━━ Information shown

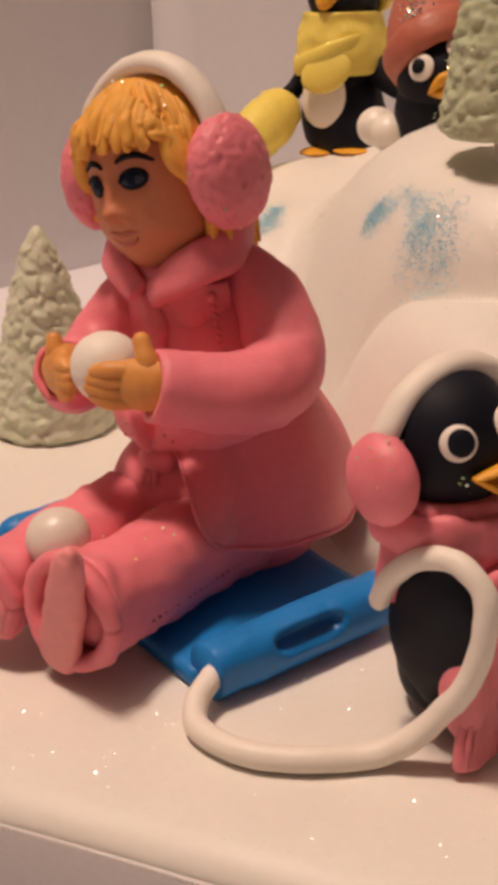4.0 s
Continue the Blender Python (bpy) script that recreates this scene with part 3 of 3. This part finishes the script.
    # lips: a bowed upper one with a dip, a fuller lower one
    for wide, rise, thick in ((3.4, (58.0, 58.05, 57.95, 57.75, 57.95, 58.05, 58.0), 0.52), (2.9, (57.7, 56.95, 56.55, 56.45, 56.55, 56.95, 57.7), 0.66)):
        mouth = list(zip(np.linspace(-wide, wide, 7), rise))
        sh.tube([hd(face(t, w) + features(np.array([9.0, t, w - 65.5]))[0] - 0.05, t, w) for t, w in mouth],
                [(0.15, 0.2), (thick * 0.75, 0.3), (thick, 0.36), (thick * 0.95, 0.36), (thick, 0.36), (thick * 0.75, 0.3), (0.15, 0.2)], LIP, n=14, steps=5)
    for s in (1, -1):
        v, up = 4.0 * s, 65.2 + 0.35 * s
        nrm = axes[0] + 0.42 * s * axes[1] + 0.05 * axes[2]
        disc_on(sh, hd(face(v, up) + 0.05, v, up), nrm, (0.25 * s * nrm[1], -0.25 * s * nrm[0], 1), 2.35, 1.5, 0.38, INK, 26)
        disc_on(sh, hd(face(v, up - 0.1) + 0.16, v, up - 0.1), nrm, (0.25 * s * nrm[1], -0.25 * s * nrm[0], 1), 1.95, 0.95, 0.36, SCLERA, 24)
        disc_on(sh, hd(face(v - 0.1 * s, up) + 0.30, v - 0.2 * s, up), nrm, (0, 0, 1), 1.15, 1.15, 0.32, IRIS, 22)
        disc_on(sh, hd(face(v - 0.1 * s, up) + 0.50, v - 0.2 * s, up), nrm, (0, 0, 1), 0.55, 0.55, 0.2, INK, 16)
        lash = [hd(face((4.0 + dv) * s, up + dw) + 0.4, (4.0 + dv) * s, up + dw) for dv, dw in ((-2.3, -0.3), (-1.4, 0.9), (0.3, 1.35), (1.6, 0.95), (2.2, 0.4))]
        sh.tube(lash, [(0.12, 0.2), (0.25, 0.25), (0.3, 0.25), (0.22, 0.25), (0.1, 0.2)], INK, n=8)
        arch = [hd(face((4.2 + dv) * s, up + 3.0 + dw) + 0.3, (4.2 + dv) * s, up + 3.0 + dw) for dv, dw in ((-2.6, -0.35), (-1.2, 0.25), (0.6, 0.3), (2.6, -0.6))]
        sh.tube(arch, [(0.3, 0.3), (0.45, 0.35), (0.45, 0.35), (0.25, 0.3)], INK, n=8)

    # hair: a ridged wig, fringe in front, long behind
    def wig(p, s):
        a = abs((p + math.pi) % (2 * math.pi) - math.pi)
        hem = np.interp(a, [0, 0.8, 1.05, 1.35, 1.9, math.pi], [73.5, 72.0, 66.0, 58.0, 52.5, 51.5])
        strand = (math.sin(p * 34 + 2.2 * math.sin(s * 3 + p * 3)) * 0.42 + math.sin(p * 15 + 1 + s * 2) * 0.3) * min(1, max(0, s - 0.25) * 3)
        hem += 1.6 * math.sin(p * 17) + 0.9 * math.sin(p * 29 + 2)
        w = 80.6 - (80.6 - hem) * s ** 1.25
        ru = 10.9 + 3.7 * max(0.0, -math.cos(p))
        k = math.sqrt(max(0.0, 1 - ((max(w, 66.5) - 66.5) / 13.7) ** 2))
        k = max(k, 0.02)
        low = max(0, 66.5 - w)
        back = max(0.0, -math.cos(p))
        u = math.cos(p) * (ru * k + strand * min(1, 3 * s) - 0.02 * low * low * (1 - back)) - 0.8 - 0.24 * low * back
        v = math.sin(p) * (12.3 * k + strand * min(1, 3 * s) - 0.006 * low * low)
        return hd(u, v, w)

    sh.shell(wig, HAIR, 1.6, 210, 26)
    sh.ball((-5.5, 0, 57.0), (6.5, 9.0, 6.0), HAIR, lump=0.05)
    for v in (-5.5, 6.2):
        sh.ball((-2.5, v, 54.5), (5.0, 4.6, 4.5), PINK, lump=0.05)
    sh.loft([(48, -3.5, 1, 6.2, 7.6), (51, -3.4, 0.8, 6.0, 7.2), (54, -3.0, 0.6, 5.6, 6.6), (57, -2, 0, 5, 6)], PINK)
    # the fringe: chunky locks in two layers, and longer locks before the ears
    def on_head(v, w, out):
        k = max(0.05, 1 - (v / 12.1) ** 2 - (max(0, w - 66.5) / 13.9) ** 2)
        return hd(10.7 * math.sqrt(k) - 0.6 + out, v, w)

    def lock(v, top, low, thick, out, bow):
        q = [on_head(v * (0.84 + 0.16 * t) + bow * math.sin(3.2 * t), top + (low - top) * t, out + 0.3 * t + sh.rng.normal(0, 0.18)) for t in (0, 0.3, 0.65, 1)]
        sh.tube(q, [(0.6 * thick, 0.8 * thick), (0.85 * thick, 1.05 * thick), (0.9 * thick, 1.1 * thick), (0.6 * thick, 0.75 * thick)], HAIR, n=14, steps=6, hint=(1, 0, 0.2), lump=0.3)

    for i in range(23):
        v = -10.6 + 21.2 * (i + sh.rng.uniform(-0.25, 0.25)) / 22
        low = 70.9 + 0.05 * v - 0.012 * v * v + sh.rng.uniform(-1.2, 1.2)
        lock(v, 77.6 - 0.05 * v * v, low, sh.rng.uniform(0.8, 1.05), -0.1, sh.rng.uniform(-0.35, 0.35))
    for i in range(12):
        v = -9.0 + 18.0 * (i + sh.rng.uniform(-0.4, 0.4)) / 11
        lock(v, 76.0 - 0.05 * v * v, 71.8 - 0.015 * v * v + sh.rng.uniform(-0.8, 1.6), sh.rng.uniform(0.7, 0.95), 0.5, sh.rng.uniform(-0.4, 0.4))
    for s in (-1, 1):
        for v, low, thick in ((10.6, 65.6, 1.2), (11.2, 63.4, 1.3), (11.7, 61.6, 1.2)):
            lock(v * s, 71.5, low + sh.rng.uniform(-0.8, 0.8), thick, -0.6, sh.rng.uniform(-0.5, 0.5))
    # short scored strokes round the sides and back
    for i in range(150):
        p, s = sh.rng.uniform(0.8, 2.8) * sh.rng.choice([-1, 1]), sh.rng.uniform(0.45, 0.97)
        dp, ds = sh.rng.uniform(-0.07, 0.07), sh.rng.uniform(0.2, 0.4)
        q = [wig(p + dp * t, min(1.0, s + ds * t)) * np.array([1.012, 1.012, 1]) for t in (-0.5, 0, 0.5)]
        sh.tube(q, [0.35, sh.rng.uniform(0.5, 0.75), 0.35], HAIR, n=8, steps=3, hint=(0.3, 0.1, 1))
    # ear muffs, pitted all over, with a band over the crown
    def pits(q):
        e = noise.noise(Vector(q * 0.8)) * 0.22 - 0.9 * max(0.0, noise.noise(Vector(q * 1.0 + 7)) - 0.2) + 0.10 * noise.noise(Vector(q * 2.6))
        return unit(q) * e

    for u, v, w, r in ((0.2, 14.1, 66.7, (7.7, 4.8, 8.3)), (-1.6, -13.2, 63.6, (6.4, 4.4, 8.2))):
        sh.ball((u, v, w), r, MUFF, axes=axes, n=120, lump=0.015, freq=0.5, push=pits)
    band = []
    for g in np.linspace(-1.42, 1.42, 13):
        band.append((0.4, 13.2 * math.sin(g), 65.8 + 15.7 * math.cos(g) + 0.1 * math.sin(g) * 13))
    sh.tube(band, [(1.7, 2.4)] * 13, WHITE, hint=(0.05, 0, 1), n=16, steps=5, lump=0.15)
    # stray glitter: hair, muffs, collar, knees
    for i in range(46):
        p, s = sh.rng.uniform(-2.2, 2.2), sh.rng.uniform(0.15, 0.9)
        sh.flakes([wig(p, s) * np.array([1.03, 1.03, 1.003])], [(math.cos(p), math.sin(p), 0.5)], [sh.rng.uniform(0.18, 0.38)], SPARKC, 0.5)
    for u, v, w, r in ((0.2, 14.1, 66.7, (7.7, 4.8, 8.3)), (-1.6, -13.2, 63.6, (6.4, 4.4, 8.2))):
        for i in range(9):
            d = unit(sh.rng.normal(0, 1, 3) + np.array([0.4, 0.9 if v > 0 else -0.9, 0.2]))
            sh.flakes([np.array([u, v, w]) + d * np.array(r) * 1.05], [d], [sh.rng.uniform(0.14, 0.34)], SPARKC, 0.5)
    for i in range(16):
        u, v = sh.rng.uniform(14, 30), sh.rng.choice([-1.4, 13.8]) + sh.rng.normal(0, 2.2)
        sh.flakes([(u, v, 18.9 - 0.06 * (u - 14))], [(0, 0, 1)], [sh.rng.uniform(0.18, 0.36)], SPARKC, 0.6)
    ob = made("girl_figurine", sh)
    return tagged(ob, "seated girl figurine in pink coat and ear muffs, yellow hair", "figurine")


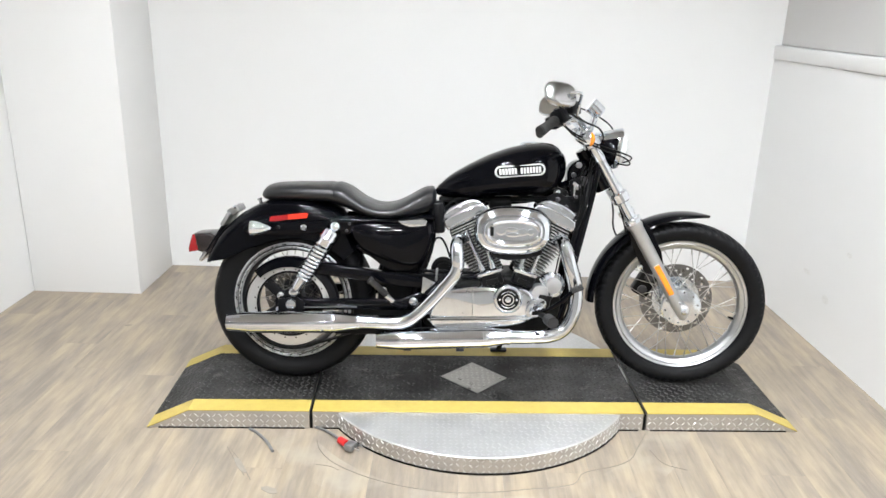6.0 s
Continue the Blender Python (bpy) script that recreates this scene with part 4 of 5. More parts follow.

━━━━

Task requirements ::
Wherever a line in the data above holds "Python", copy that line.

Response ::
Continue the Blender Python (bpy) script that recreates this scene with part 3 of 3. This part finishes the script.
Continue the Blender Python (bpy) script that recreates this scene with part 4 of 5. More parts follow.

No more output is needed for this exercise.